Stored data –
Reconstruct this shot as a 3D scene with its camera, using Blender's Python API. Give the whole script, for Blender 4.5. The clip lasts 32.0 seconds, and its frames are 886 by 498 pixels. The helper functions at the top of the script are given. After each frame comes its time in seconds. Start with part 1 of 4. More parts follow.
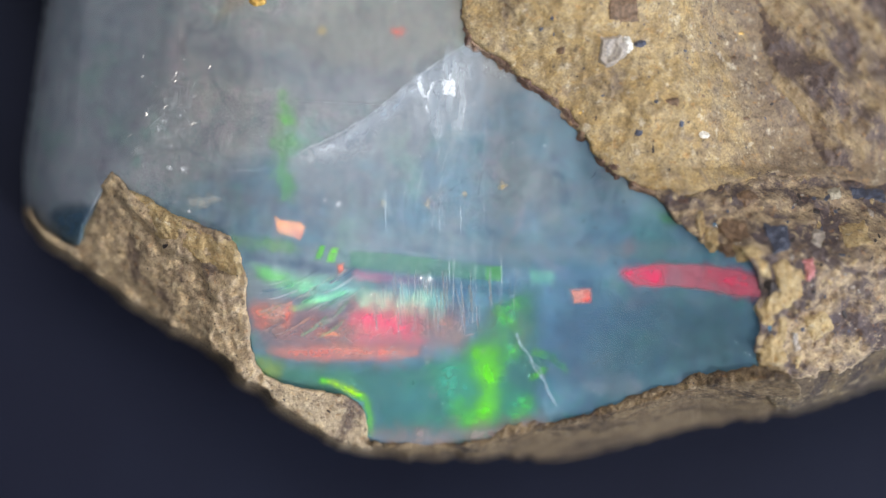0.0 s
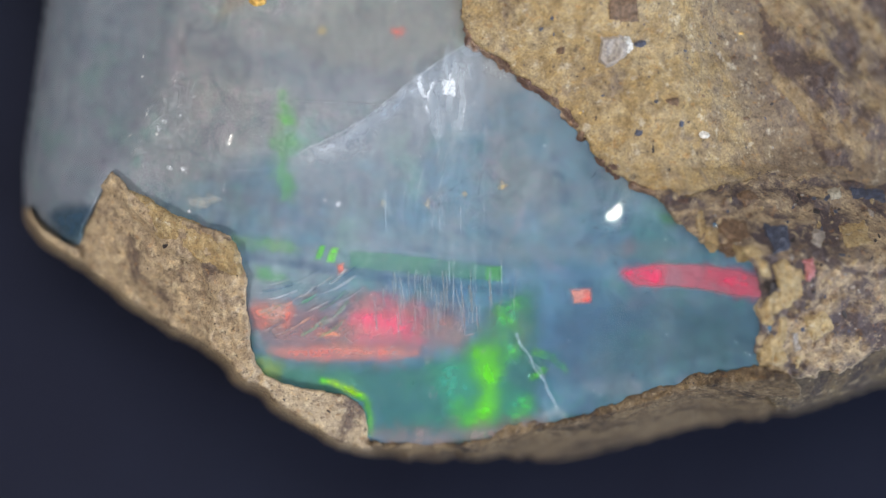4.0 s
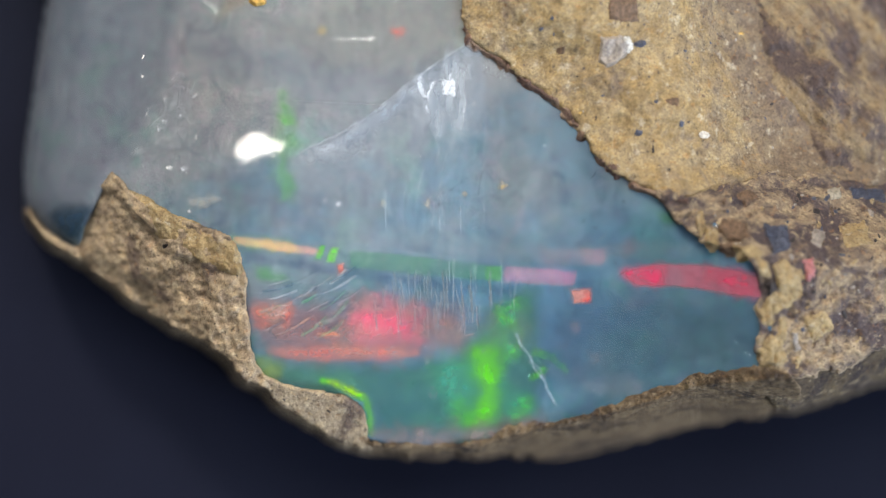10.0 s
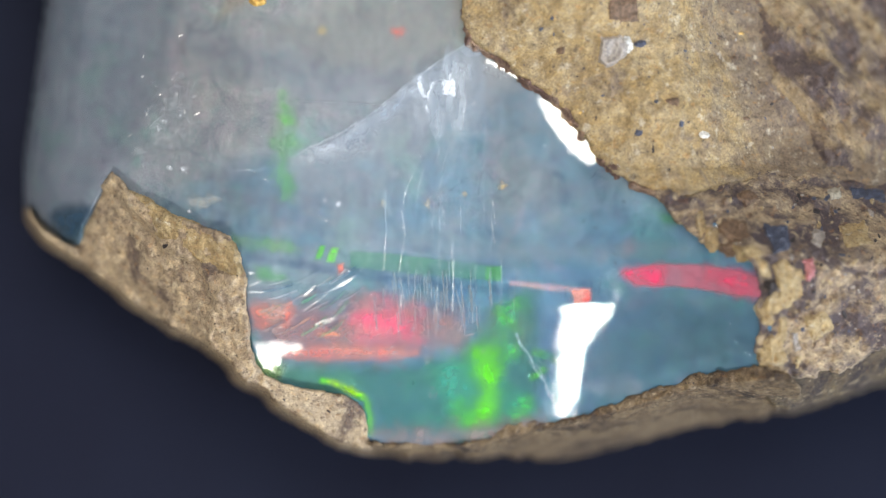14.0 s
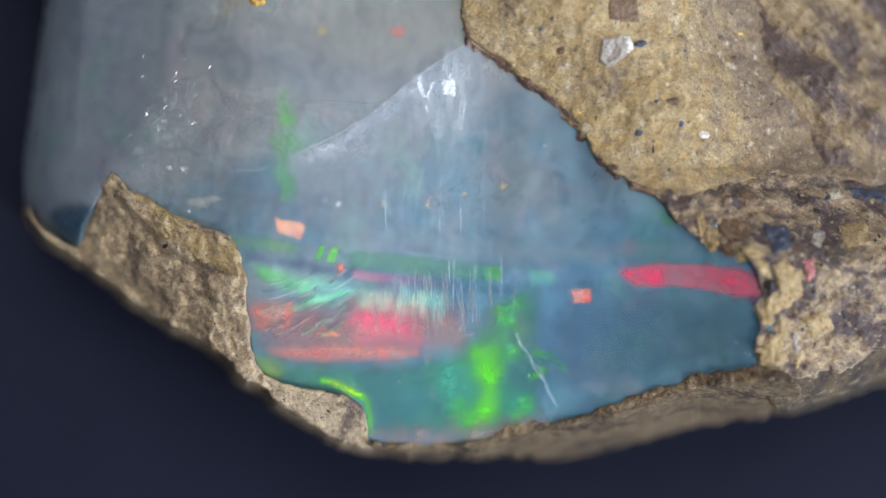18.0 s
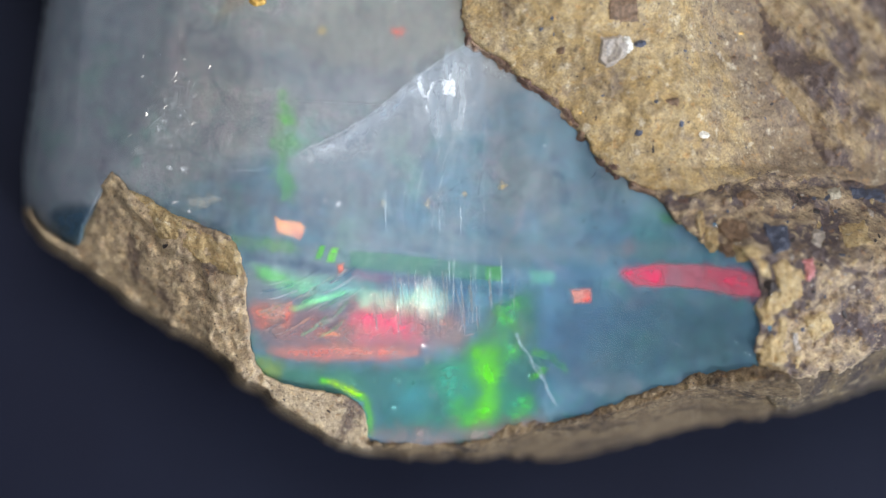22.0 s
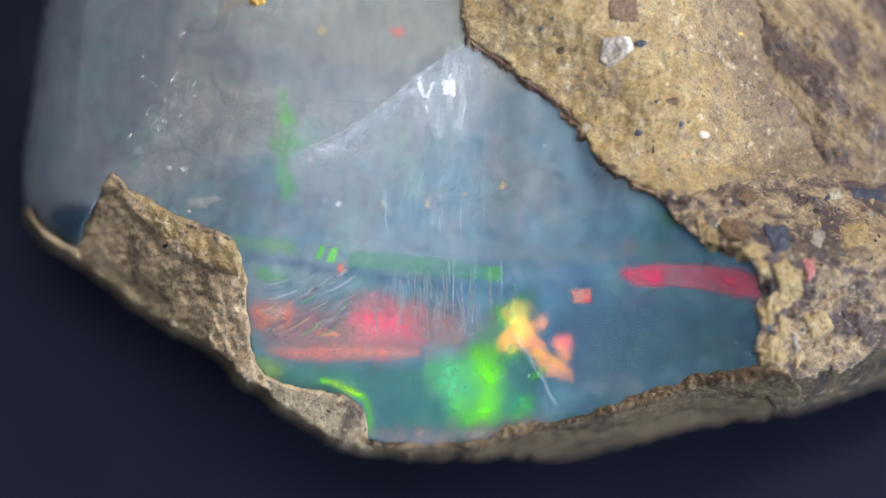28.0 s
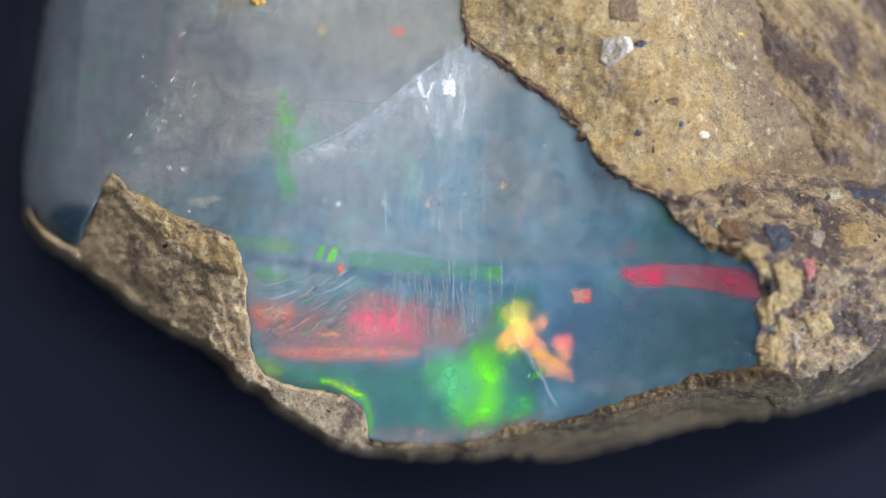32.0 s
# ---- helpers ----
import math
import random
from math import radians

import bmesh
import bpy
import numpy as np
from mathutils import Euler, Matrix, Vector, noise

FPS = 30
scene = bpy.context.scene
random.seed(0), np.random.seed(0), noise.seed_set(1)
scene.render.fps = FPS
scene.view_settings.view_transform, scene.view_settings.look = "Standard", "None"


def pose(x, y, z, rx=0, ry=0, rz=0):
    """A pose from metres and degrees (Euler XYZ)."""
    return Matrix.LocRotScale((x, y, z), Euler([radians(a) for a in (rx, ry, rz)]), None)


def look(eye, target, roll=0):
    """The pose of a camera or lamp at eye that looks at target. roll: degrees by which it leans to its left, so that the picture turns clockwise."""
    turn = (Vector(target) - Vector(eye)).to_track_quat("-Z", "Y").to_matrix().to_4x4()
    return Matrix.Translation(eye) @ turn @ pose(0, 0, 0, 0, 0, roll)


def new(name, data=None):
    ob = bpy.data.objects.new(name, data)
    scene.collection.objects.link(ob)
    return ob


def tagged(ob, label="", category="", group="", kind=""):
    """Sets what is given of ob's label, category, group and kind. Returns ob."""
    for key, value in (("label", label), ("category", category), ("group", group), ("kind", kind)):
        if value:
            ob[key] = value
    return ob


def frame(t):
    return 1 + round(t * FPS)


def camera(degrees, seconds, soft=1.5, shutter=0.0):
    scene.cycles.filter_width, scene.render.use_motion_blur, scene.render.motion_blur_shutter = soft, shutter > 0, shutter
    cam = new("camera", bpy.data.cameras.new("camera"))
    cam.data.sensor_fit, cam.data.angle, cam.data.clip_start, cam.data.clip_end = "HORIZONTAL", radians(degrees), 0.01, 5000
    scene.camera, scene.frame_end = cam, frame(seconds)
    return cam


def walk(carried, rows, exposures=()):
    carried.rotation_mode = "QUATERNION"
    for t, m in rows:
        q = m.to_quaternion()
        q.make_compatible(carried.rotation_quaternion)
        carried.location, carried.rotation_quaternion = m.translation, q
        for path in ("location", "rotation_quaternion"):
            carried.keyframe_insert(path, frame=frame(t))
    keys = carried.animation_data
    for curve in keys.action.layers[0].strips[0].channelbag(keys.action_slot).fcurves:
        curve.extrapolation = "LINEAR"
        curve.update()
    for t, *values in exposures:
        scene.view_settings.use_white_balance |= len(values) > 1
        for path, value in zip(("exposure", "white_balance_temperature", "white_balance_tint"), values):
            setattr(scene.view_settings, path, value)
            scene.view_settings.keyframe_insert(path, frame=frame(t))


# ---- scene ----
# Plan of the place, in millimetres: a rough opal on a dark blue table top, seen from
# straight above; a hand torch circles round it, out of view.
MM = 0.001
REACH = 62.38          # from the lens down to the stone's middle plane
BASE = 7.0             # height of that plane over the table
LAMP_REACH = 78.0      # from the stone to the torch's lens

cam = camera(20.0, 32.0, soft=1.3)
STAND = pose(0, 0, (BASE + REACH) * MM)
walk(cam, [(0.0, STAND), (32.0, STAND)],
     exposures=[(0.0, -0.05, 6600, 11), (1.0, -0.01, 6650, 11), (3.0, -0.07, 6700, 12), (5.5, -0.19, 6150, 10), (6.0, -0.19, 6100, 9), (7.0, 0.07, 6650, 11), (8.0, 0.01, 6850, 11), (10.0, -0.01, 6700, 11),
                (12.0, 0.10, 6550, 11), (14.5, 0.07, 6500, 10), (16.5, -0.13, 6300, 10), (17.0, -0.13, 6250, 10), (18.5, -0.17, 6200, 10), (19.0, -0.19, 6200, 10), (20.0, 0.03, 6600, 10),
                (21.5, 0.01, 6500, 10), (23.0, -0.13, 6350, 10), (25.0, -0.13, 6350, 10), (27.5, -0.01, 6400, 11), (30.0, 0.08, 6300, 10), (31.0, 0.05, 6350, 10), (32.0, -0.05, 6450, 10)])
cam.data.dof.use_dof = True
cam.data.dof.focus_distance = (REACH + 0.2) * MM
cam.data.dof.aperture_fstop = 32.0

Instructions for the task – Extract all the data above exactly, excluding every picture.

Result for this task –
Reconstruct this shot as a 3D scene with its camera, using Blender's Python API. Give the whole script, for Blender 4.5. The clip lasts 32.0 seconds, and its frames are 886 by 498 pixels. The helper functions at the top of the script are given. After each frame comes its time in seconds. Start with part 1 of 4. More parts follow.
0.0 s
4.0 s
10.0 s
14.0 s
18.0 s
22.0 s
28.0 s
32.0 s
# ---- helpers ----
import math
import random
from math import radians

import bmesh
import bpy
import numpy as np
from mathutils import Euler, Matrix, Vector, noise

FPS = 30
scene = bpy.context.scene
random.seed(0), np.random.seed(0), noise.seed_set(1)
scene.render.fps = FPS
scene.view_settings.view_transform, scene.view_settings.look = "Standard", "None"


def pose(x, y, z, rx=0, ry=0, rz=0):
    """A pose from metres and degrees (Euler XYZ)."""
    return Matrix.LocRotScale((x, y, z), Euler([radians(a) for a in (rx, ry, rz)]), None)


def look(eye, target, roll=0):
    """The pose of a camera or lamp at eye that looks at target. roll: degrees by which it leans to its left, so that the picture turns clockwise."""
    turn = (Vector(target) - Vector(eye)).to_track_quat("-Z", "Y").to_matrix().to_4x4()
    return Matrix.Translation(eye) @ turn @ pose(0, 0, 0, 0, 0, roll)


def new(name, data=None):
    ob = bpy.data.objects.new(name, data)
    scene.collection.objects.link(ob)
    return ob


def tagged(ob, label="", category="", group="", kind=""):
    """Sets what is given of ob's label, category, group and kind. Returns ob."""
    for key, value in (("label", label), ("category", category), ("group", group), ("kind", kind)):
        if value:
            ob[key] = value
    return ob


def frame(t):
    return 1 + round(t * FPS)


def camera(degrees, seconds, soft=1.5, shutter=0.0):
    scene.cycles.filter_width, scene.render.use_motion_blur, scene.render.motion_blur_shutter = soft, shutter > 0, shutter
    cam = new("camera", bpy.data.cameras.new("camera"))
    cam.data.sensor_fit, cam.data.angle, cam.data.clip_start, cam.data.clip_end = "HORIZONTAL", radians(degrees), 0.01, 5000
    scene.camera, scene.frame_end = cam, frame(seconds)
    return cam


def walk(carried, rows, exposures=()):
    carried.rotation_mode = "QUATERNION"
    for t, m in rows:
        q = m.to_quaternion()
        q.make_compatible(carried.rotation_quaternion)
        carried.location, carried.rotation_quaternion = m.translation, q
        for path in ("location", "rotation_quaternion"):
            carried.keyframe_insert(path, frame=frame(t))
    keys = carried.animation_data
    for curve in keys.action.layers[0].strips[0].channelbag(keys.action_slot).fcurves:
        curve.extrapolation = "LINEAR"
        curve.update()
    for t, *values in exposures:
        scene.view_settings.use_white_balance |= len(values) > 1
        for path, value in zip(("exposure", "white_balance_temperature", "white_balance_tint"), values):
            setattr(scene.view_settings, path, value)
            scene.view_settings.keyframe_insert(path, frame=frame(t))


# ---- scene ----
# Plan of the place, in millimetres: a rough opal on a dark blue table top, seen from
# straight above; a hand torch circles round it, out of view.
MM = 0.001
REACH = 62.38          # from the lens down to the stone's middle plane
BASE = 7.0             # height of that plane over the table
LAMP_REACH = 78.0      # from the stone to the torch's lens

cam = camera(20.0, 32.0, soft=1.3)
STAND = pose(0, 0, (BASE + REACH) * MM)
walk(cam, [(0.0, STAND), (32.0, STAND)],
     exposures=[(0.0, -0.05, 6600, 11), (1.0, -0.01, 6650, 11), (3.0, -0.07, 6700, 12), (5.5, -0.19, 6150, 10), (6.0, -0.19, 6100, 9), (7.0, 0.07, 6650, 11), (8.0, 0.01, 6850, 11), (10.0, -0.01, 6700, 11),
                (12.0, 0.10, 6550, 11), (14.5, 0.07, 6500, 10), (16.5, -0.13, 6300, 10), (17.0, -0.13, 6250, 10), (18.5, -0.17, 6200, 10), (19.0, -0.19, 6200, 10), (20.0, 0.03, 6600, 10),
                (21.5, 0.01, 6500, 10), (23.0, -0.13, 6350, 10), (25.0, -0.13, 6350, 10), (27.5, -0.01, 6400, 11), (30.0, 0.08, 6300, 10), (31.0, 0.05, 6350, 10), (32.0, -0.05, 6450, 10)])
cam.data.dof.use_dof = True
cam.data.dof.focus_distance = (REACH + 0.2) * MM
cam.data.dof.aperture_fstop = 32.0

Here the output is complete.